Rows from a dataset of clips and code
<<<<

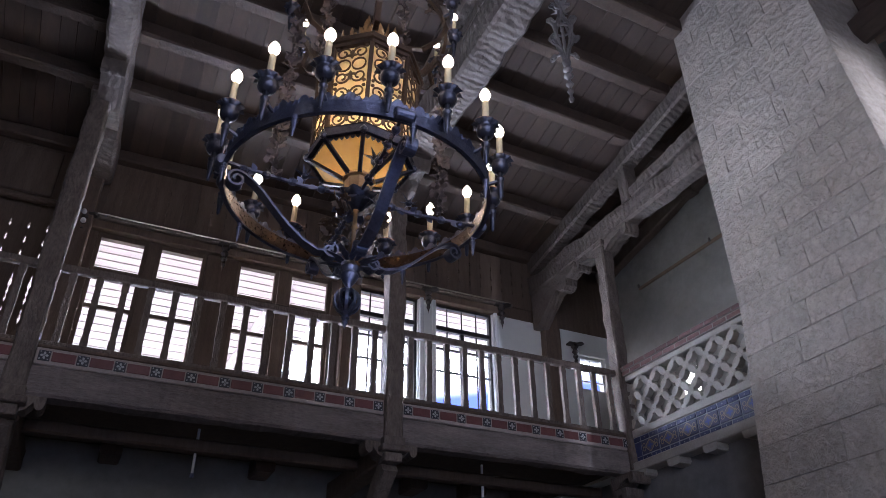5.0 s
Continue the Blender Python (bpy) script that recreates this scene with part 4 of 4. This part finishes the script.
# suspension chains overgrown with iron leaves
def vine(length, seed, n=26):
    r4 = random.Random(seed)
    bm = bmesh.new()
    sweep([(0, 0, 0), (0, 0, length)], 0.012, 0.012, bm, up=(0, 1, 0))
    for i in range(n):
        z = length * (i + 0.5) / n
        for _ in range(5):
            m = Matrix.Translation((0, 0, z + r4.uniform(-0.01, 0.01))) @ rot(r4.uniform(0, 360)) @ Matrix.Rotation(r4.uniform(-0.9, 0.5), 4, 'Y') @ Matrix.Rotation(r4.uniform(-0.9, 0.9), 4, 'X')
            k = r4.uniform(0.95, 1.5)
            plate([(0, -0.006), (0.012 * k, -0.017 * k), (0.024 * k, -0.009), (0.036 * k, -0.014 * k), (0.046 * k, 0.0), (0.034 * k, 0.014 * k), (0.022 * k, 0.008), (0.012 * k, 0.017 * k), (0, 0.006)], 0.003, m, bm)
        if i % 3 == 0:
            lathe([(0, -0.016), (0.014, -0.009), (0.018, 0), (0.014, 0.009), (0, 0.016)], 7, Matrix.Translation((0, 0, z)), bm)
    return bm


VINE = mat("aged_iron_leaf", (0.17, 0.13, 0.115), 0.6, 0.5, second=(0.06, 0.045, 0.04), scale=20, bump=0.3)
v0 = part("leafy_chain", vine(1.30, 5, 36), VINE, chand, "suspension chain wrapped in iron leaves")
v0.matrix_local = rot(-6) @ Matrix.Translation((0.47, 0, 4.0))
for k in range(1, 3):
    share(v0, chand, rot(-6 + 90 * k) @ Matrix.Translation((0.47, 0, 4.0)) @ rot(77 * k))
v1 = part("leafy_chain", vine(3.1, 6, 60), VINE, chand)
v1.matrix_local = rot(40) @ Matrix.Translation((0.42, 0, 5.3))
for k in range(1, 4):
    share(v1, chand, rot(40 + 90 * k) @ Matrix.Translation((0.42, 0, 5.3)) @ Matrix.Rotation(radians(-6), 4, 'Y'))
v1.matrix_local = rot(40) @ Matrix.Translation((0.42, 0, 5.3)) @ Matrix.Rotation(radians(-6), 4, 'Y')

# curved straps of the upper tier
st = part("upper_strap", sweep([(0.47, 0, 5.27), (0.50, 0, 5.17), (0.44, 0, 5.07), (0.34, 0, 5.03), (0.22, 0, 5.08), (0.12, 0, 5.2)], 0.01, 0.032, up=(0, 1, 0)), IRON_WARM, chand, "curved gilded strap")
st.matrix_local = rot(16)
for k in range(1, 6):
    share(st, chand, rot(16 + 60 * k))

# ---- lantern in the middle ----
A0, SIDES = -106.7, 8
STEP = 360 / SIDES
R_LOW, R_TOP, Z_LOW, Z_TOP = 0.286, 0.312, 4.255, 4.885


def flare(bm, m=None):
    """Turn into place, then widen from the foot to the cornice."""
    if m is not None:
        bmesh.ops.transform(bm, matrix=m, verts=bm.verts[:])
    for v in bm.verts:
        k = (R_LOW + (R_TOP - R_LOW) * (v.co.z - Z_LOW) / (Z_TOP - Z_LOW)) / R_LOW
        v.co.x, v.co.y = v.co.x * k, v.co.y * k
    return bm


lant = part("lantern", lathe([(0.306, 4.212), (0.306, 4.228), (0.292, 4.236), (0.296, 4.272), (0.302, 4.276), (0.278, 4.276), (0.272, 4.212), (0.306, 4.212)], SIDES, rot(A0)), CUP_IRON, chand, "eight-sided lantern with scrollwork over amber glass")
for z0, z1, r in ((4.872, 4.897, 0.322), (4.899, 4.918, 0.338), (4.920, 4.945, 0.330)):
    part("cornice", lathe([(r - 0.03, z0), (r, z0), (r, z1), (r - 0.03, z1), (r - 0.03, z0)], SIDES, rot(A0)), IRON_WARM, lant)
part("roof", lathe([(0.328, 4.945), (0.20, 5.02), (0.09, 5.14), (0.03, 5.36), (0.012, 5.42), (0.012, 8.98), (0, 8.98)], SIDES, rot(A0)), IRON_WARM, lant)


def fleur(bm, base, across, out, w, hgt):
    """One upright fleur-de-lis plate standing on base."""
    up = Vector((0, 0, 1))
    shape = [(-0.30, 0), (0.30, 0), (0.22, 0.22), (0.62, 0.30), (0.80, 0.55), (0.52, 0.62), (0.40, 0.48), (0.20, 0.52), (0.30, 0.78), (0, 1.0),
             (-0.30, 0.78), (-0.20, 0.52), (-0.40, 0.48), (-0.52, 0.62), (-0.80, 0.55), (-0.62, 0.30), (-0.22, 0.22)]
    lo = [bm.verts.new(base + across * (a * w) + up * (b * hgt)) for a, b in shape]
    hi = [bm.verts.new(base + across * (a * w) + up * (b * hgt) + out * 0.006) for a, b in shape]
    n = len(shape)
    bm.faces.new(lo[::-1])
    bm.faces.new(hi)
    for i in range(n):
        bm.faces.new((lo[i], lo[(i + 1) % n], hi[(i + 1) % n], hi[i]))


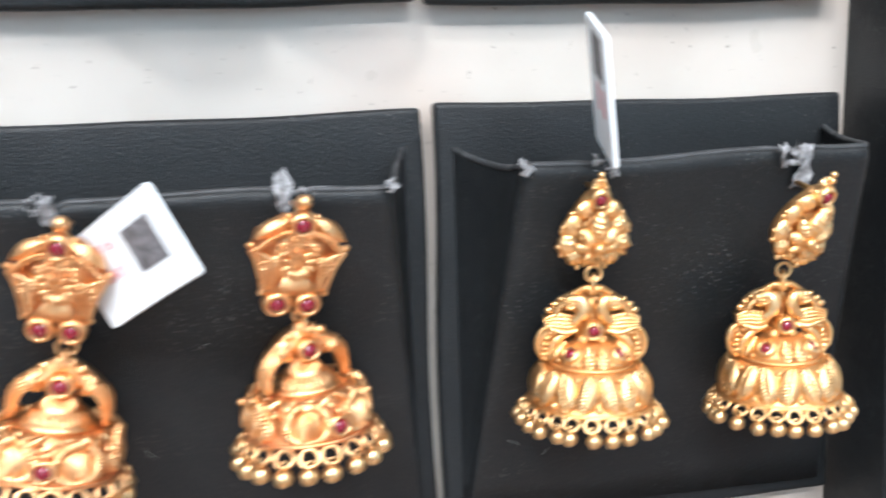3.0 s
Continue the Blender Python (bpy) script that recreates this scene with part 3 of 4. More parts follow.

>>>>

* [Problem requirements]: Report how many lines include the word "script". Give nothing but the number.

* [Exercise output]: 2